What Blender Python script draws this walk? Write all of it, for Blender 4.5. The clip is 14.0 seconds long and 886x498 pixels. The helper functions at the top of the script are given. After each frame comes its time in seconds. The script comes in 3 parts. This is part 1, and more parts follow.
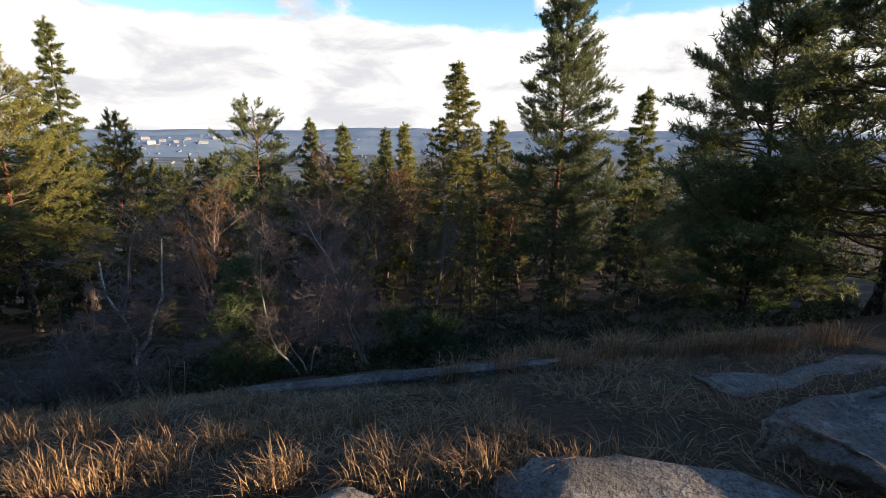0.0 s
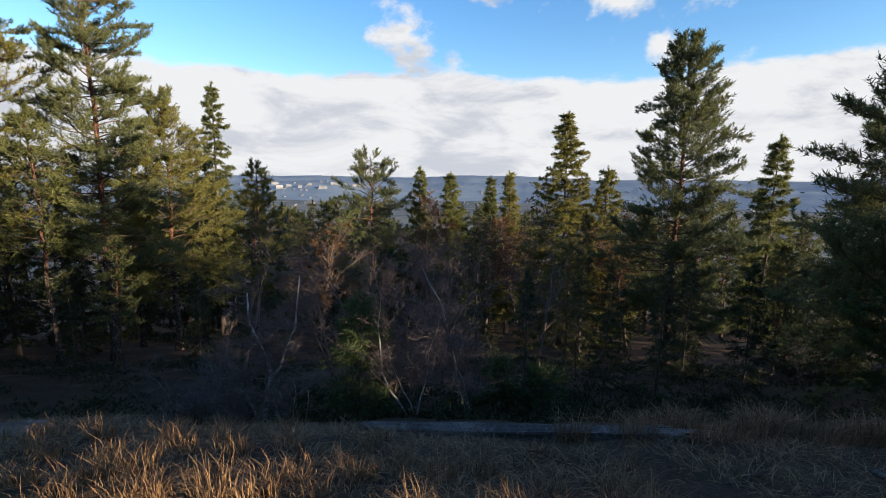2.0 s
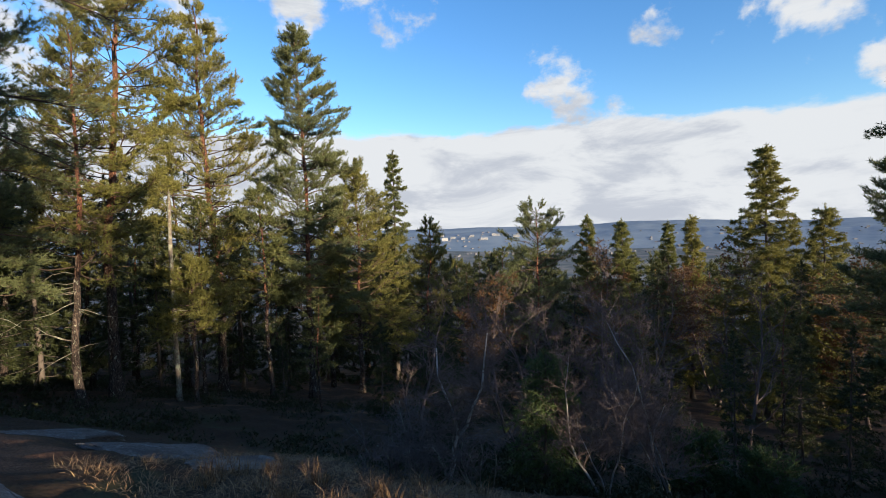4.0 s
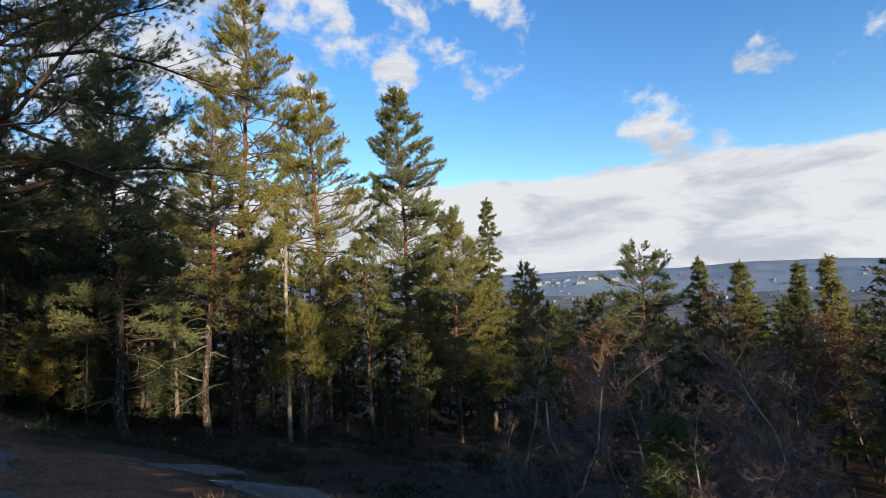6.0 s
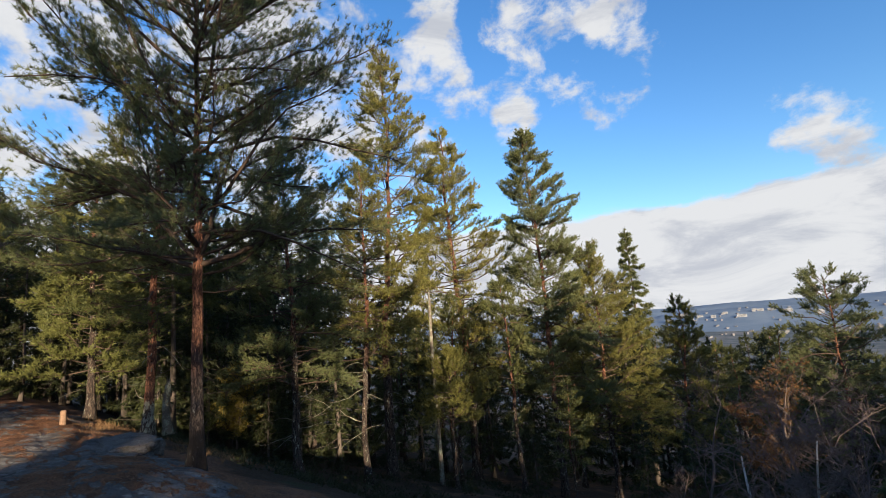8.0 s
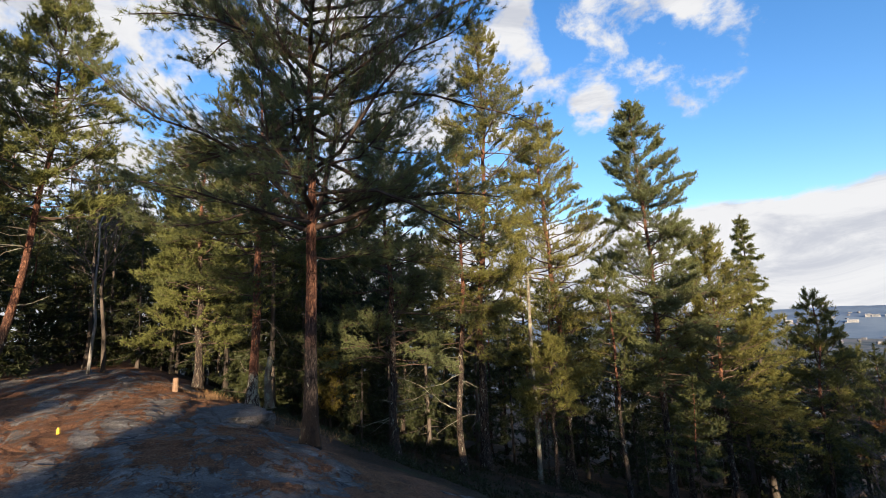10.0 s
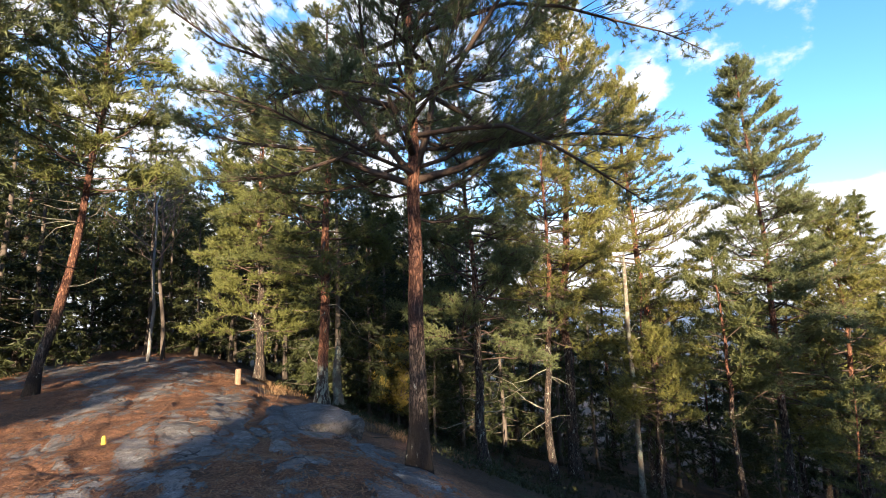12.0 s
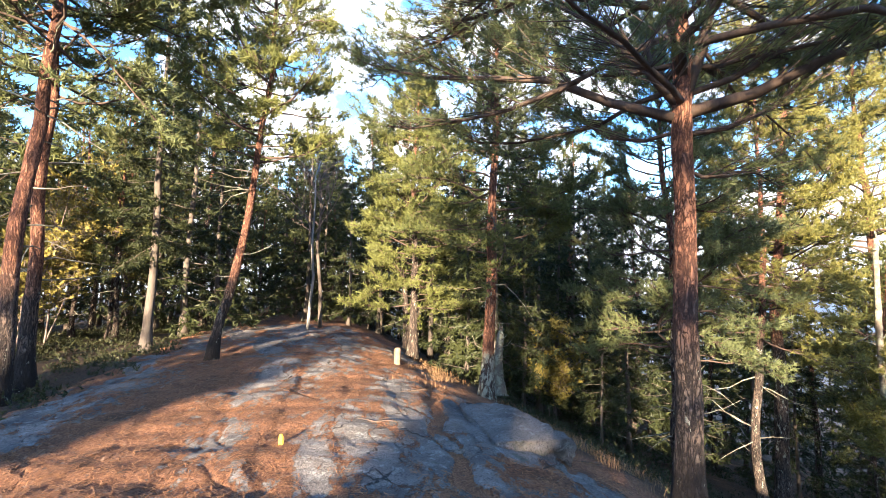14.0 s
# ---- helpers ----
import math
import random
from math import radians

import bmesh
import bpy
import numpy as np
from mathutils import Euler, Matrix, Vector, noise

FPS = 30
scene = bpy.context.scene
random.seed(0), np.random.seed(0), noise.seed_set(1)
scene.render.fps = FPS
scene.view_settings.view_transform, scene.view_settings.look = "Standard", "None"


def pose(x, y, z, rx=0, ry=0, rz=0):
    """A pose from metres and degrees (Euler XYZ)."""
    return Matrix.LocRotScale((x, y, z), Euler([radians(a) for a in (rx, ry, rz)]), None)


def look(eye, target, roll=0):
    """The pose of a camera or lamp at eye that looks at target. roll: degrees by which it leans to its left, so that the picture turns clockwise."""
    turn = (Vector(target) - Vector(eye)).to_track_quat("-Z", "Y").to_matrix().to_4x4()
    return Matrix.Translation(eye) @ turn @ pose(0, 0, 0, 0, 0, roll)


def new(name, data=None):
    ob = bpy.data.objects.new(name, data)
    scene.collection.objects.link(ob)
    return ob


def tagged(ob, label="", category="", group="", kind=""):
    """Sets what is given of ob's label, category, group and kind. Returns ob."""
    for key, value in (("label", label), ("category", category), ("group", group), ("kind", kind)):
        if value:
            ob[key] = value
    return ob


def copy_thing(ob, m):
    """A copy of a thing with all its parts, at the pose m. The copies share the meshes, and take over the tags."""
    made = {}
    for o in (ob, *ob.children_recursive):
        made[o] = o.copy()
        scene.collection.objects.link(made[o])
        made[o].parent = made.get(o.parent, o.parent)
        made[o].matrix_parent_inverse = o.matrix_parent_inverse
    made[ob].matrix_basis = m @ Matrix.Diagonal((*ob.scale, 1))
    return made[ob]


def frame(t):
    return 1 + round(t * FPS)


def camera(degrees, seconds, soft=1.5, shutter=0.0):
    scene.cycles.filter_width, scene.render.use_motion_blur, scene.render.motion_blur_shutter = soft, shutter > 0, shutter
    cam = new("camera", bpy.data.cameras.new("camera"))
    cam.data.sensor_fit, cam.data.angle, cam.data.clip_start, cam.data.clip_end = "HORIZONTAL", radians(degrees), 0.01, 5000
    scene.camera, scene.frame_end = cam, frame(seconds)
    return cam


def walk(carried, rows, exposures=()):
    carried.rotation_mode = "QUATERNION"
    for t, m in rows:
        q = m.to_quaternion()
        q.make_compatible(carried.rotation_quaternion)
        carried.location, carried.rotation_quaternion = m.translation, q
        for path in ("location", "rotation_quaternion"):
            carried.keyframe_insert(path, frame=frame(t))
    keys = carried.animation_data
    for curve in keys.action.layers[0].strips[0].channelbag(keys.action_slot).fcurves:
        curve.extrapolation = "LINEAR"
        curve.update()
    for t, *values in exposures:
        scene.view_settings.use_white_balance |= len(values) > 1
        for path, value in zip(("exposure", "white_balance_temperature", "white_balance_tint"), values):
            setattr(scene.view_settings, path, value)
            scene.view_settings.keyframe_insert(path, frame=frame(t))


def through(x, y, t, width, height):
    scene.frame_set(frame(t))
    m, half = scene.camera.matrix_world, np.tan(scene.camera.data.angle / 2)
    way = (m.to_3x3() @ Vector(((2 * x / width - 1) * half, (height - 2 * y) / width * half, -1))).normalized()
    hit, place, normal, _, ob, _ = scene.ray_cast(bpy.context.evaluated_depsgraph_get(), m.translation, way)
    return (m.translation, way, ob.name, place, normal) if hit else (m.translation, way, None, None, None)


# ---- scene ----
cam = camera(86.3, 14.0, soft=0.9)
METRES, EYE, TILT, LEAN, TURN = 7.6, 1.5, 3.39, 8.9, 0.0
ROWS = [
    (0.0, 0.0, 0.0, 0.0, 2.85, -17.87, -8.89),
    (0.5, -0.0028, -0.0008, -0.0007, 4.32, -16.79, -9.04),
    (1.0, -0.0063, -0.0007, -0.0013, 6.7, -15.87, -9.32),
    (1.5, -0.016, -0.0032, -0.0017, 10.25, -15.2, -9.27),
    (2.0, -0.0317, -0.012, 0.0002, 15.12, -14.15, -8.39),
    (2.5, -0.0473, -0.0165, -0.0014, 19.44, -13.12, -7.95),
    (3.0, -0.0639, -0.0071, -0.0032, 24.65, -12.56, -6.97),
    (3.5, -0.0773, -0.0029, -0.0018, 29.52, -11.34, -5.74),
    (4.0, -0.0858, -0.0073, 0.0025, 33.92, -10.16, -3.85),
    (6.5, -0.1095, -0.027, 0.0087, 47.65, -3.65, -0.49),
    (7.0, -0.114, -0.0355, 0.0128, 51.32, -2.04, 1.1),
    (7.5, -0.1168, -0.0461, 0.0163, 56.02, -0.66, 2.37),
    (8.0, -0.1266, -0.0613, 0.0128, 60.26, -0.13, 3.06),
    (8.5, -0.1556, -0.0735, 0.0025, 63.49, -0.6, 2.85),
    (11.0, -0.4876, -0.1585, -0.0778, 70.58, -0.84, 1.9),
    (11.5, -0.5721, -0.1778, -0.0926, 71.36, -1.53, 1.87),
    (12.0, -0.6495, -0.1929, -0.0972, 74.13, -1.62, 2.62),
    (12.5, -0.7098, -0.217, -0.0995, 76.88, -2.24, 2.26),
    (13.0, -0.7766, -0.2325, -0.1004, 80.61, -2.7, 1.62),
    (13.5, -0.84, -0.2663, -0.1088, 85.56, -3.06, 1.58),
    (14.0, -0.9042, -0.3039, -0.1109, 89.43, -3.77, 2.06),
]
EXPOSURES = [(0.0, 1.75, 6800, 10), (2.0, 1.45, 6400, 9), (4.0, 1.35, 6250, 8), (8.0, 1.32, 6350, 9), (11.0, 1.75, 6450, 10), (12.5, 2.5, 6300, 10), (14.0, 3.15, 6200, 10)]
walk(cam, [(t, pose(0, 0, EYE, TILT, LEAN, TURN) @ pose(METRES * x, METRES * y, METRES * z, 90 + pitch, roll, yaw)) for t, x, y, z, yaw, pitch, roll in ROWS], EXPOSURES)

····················

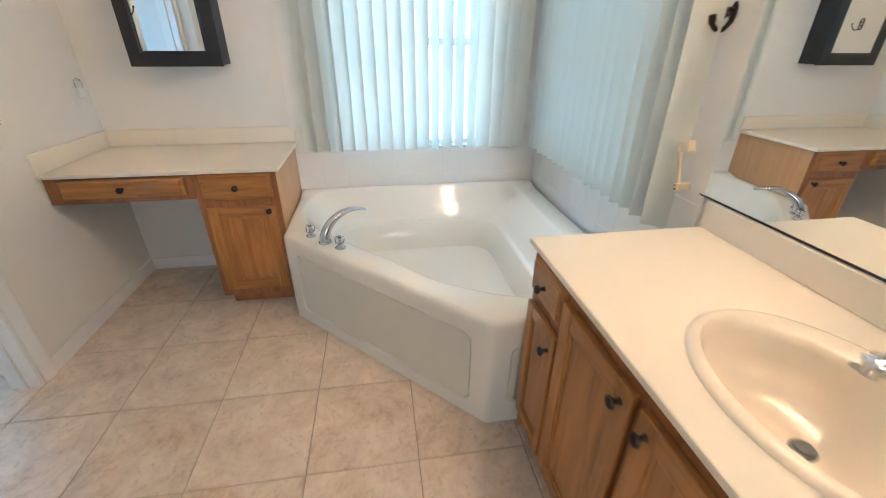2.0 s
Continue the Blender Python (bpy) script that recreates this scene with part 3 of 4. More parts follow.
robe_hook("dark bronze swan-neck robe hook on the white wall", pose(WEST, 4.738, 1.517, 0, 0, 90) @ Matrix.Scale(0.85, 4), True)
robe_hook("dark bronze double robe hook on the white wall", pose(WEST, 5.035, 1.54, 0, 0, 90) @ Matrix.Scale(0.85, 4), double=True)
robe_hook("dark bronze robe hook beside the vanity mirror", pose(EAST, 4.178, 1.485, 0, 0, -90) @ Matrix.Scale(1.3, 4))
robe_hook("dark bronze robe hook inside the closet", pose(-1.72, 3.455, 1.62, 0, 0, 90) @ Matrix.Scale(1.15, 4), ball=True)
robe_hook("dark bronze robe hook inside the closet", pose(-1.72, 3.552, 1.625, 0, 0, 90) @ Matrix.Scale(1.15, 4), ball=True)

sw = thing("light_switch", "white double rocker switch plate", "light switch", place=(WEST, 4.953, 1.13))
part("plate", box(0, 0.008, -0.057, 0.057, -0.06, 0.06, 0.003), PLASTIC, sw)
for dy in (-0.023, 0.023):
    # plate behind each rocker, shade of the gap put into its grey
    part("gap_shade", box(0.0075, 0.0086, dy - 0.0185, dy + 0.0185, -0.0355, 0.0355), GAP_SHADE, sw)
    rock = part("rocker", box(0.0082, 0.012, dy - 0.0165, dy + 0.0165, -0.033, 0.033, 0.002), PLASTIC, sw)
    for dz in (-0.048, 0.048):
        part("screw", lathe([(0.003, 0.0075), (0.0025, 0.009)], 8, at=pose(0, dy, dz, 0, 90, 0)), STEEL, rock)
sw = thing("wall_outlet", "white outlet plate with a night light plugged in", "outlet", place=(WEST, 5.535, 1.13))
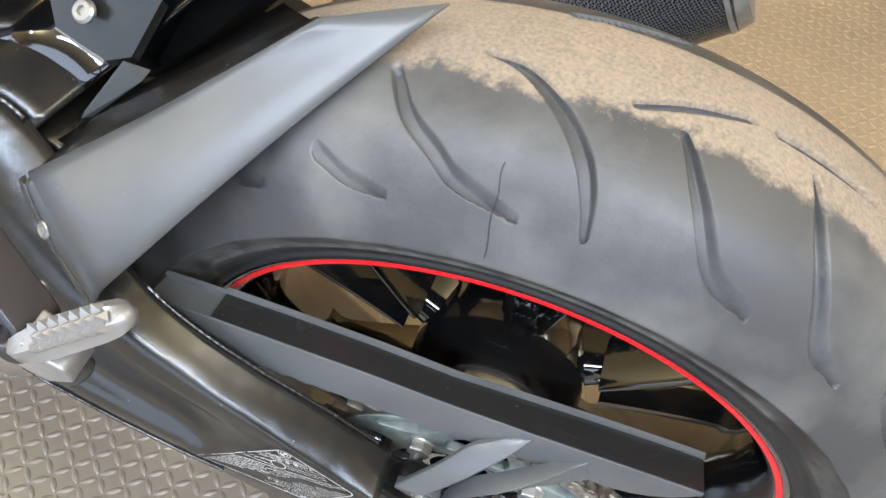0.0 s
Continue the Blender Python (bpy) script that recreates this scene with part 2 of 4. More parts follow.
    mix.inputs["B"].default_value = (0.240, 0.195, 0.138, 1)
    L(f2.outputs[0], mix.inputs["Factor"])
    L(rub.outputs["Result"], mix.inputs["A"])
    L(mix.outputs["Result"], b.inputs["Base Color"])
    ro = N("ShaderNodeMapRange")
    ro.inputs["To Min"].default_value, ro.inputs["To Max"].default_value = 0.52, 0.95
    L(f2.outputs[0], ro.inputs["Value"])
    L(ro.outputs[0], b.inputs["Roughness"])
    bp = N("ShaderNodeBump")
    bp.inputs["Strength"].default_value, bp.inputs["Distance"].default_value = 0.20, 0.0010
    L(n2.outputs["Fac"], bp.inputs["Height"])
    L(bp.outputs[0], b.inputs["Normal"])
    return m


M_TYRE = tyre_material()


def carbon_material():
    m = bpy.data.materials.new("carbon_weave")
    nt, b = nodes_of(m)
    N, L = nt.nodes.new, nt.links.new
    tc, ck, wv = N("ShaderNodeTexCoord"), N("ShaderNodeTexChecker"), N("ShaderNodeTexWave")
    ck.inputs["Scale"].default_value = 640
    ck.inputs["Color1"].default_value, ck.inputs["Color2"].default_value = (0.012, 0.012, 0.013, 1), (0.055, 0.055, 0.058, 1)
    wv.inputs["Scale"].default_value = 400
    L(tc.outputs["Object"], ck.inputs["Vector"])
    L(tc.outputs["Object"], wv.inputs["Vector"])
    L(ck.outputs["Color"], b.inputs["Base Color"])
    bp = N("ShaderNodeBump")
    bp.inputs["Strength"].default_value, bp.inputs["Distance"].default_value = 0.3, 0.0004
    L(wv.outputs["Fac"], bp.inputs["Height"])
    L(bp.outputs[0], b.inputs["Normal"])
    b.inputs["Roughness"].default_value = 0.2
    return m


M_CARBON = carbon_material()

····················

Reproduce, starting at the line containing "What Blender Python" and stopping after the line containing "what is given", each of those lines exactly and no others; leave pictures out.

* _Written answer_
What Blender Python script draws this walk? Write all of it, for Blender 4.5. The clip is 14.0 seconds long and 886x498 pixels. The helper functions at the top of the script are given. After each frame comes its time in seconds. The script comes in 3 parts. This is part 1, and more parts follow.
0.0 s
2.0 s
4.0 s
6.0 s
8.0 s
10.0 s
12.0 s
14.0 s
# ---- helpers ----
import math
import random
from math import radians

import bmesh
import bpy
import numpy as np
from mathutils import Euler, Matrix, Vector, noise

FPS = 30
scene = bpy.context.scene
random.seed(0), np.random.seed(0), noise.seed_set(1)
scene.render.fps = FPS
scene.view_settings.view_transform, scene.view_settings.look = "Standard", "None"


def pose(x, y, z, rx=0, ry=0, rz=0):
    """A pose from metres and degrees (Euler XYZ)."""
    return Matrix.LocRotScale((x, y, z), Euler([radians(a) for a in (rx, ry, rz)]), None)


def look(eye, target, roll=0):
    """The pose of a camera or lamp at eye that looks at target. roll: degrees by which it leans to its left, so that the picture turns clockwise."""
    turn = (Vector(target) - Vector(eye)).to_track_quat("-Z", "Y").to_matrix().to_4x4()
    return Matrix.Translation(eye) @ turn @ pose(0, 0, 0, 0, 0, roll)


def new(name, data=None):
    ob = bpy.data.objects.new(name, data)
    scene.collection.objects.link(ob)
    return ob


def tagged(ob, label="", category="", group="", kind=""):
    """Sets what is given of ob's label, category, group and kind. Returns ob."""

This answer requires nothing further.